_TASK OBJECTIVE_: Pull each line holding the word "rows" from the data.
· · · ·
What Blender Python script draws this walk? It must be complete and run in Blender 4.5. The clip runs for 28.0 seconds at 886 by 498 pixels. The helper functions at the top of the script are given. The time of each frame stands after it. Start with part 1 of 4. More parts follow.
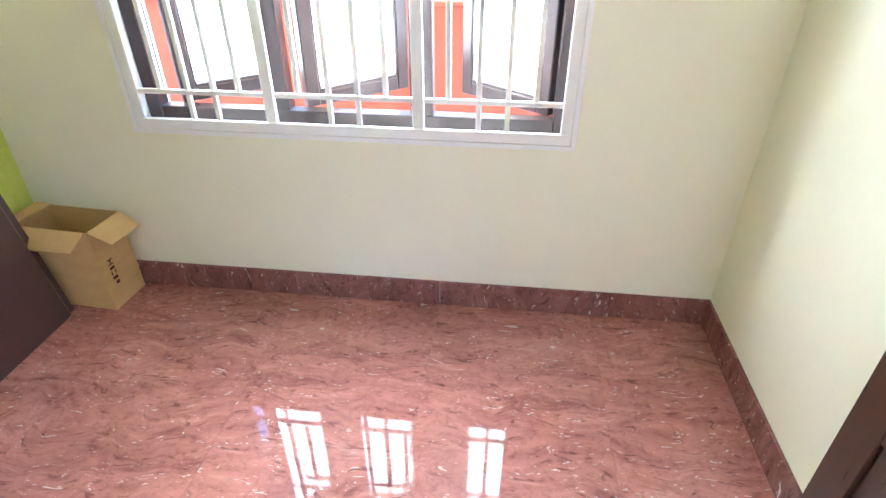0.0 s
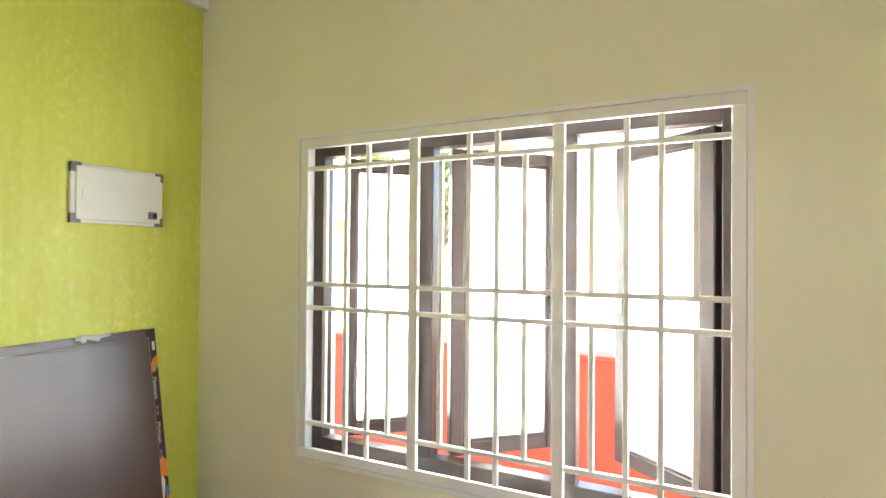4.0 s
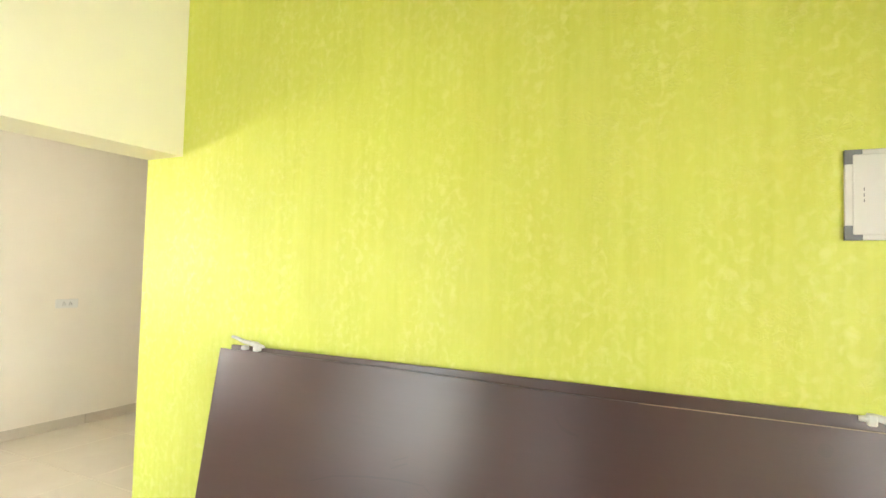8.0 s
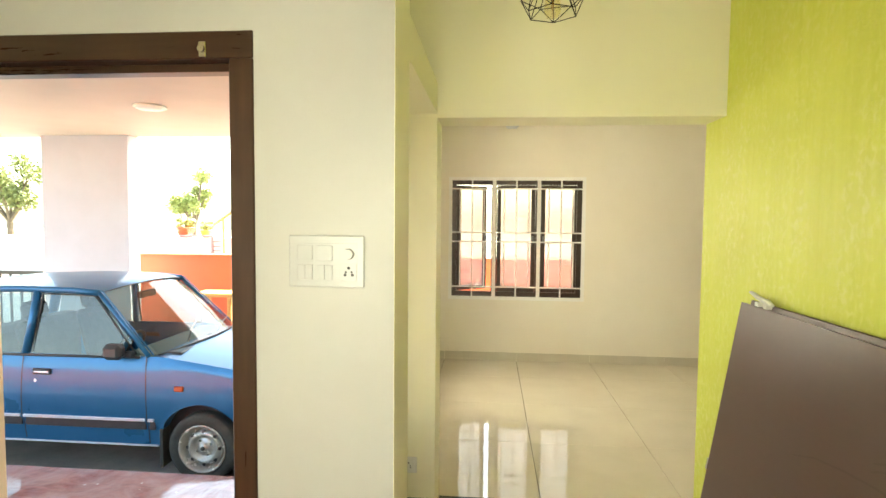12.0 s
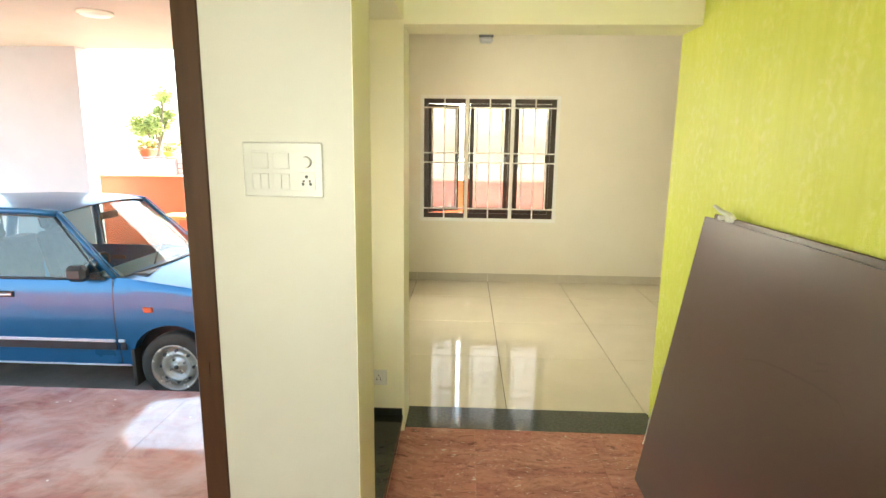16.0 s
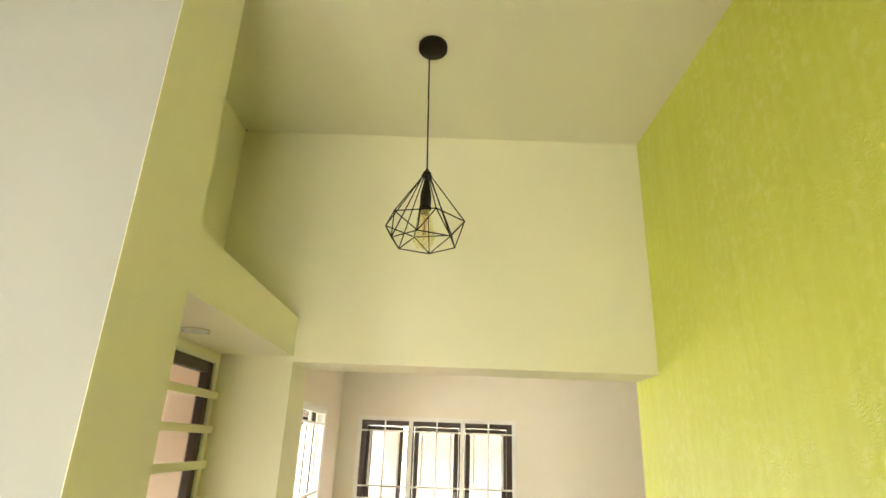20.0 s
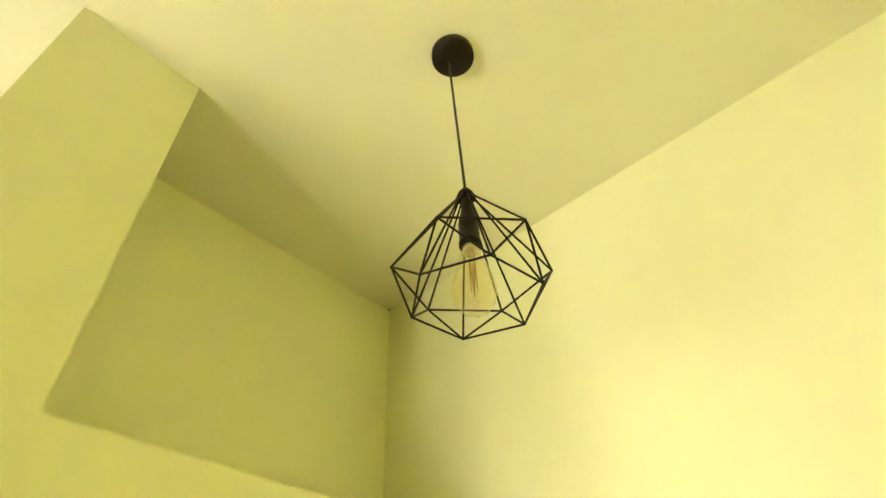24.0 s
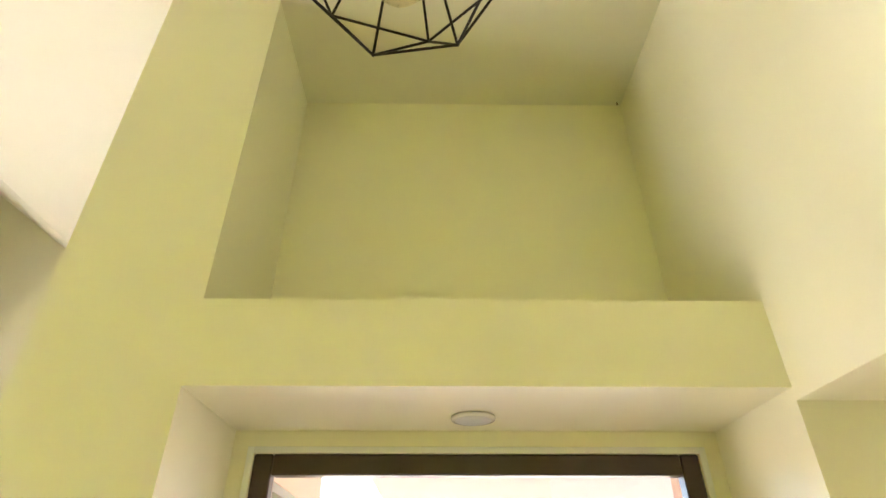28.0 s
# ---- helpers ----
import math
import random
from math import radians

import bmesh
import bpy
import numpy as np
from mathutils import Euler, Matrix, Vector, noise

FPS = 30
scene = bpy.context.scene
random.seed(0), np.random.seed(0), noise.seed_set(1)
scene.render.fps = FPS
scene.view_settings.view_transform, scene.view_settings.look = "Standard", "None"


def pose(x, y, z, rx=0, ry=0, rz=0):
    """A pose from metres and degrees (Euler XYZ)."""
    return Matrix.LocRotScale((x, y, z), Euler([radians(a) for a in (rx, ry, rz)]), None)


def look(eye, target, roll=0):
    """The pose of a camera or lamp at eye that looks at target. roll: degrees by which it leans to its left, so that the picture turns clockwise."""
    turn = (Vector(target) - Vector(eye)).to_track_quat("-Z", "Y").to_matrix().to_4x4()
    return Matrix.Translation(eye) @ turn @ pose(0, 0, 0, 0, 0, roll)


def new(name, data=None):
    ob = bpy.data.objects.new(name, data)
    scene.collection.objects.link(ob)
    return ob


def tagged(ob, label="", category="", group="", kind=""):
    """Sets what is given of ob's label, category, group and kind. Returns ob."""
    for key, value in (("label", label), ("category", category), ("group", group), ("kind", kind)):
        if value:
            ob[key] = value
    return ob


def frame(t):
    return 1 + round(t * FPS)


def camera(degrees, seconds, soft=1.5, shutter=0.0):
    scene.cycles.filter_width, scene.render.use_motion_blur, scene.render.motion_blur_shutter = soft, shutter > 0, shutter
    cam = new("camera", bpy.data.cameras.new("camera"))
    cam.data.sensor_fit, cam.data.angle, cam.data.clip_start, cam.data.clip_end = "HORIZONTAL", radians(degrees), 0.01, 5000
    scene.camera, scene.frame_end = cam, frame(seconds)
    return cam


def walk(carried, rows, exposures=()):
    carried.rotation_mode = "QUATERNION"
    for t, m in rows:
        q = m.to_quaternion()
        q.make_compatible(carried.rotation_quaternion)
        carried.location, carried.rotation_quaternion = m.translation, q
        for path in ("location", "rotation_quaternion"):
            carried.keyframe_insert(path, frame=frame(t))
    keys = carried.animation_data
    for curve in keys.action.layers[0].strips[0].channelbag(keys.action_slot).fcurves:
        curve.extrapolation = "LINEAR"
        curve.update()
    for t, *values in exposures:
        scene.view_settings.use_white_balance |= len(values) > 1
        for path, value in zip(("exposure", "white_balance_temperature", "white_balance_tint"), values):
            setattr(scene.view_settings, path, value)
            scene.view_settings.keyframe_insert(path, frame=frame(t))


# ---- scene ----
· · · ·
_TASK ANSWER_:
def walk(carried, rows, exposures=()):
    for t, m in rows:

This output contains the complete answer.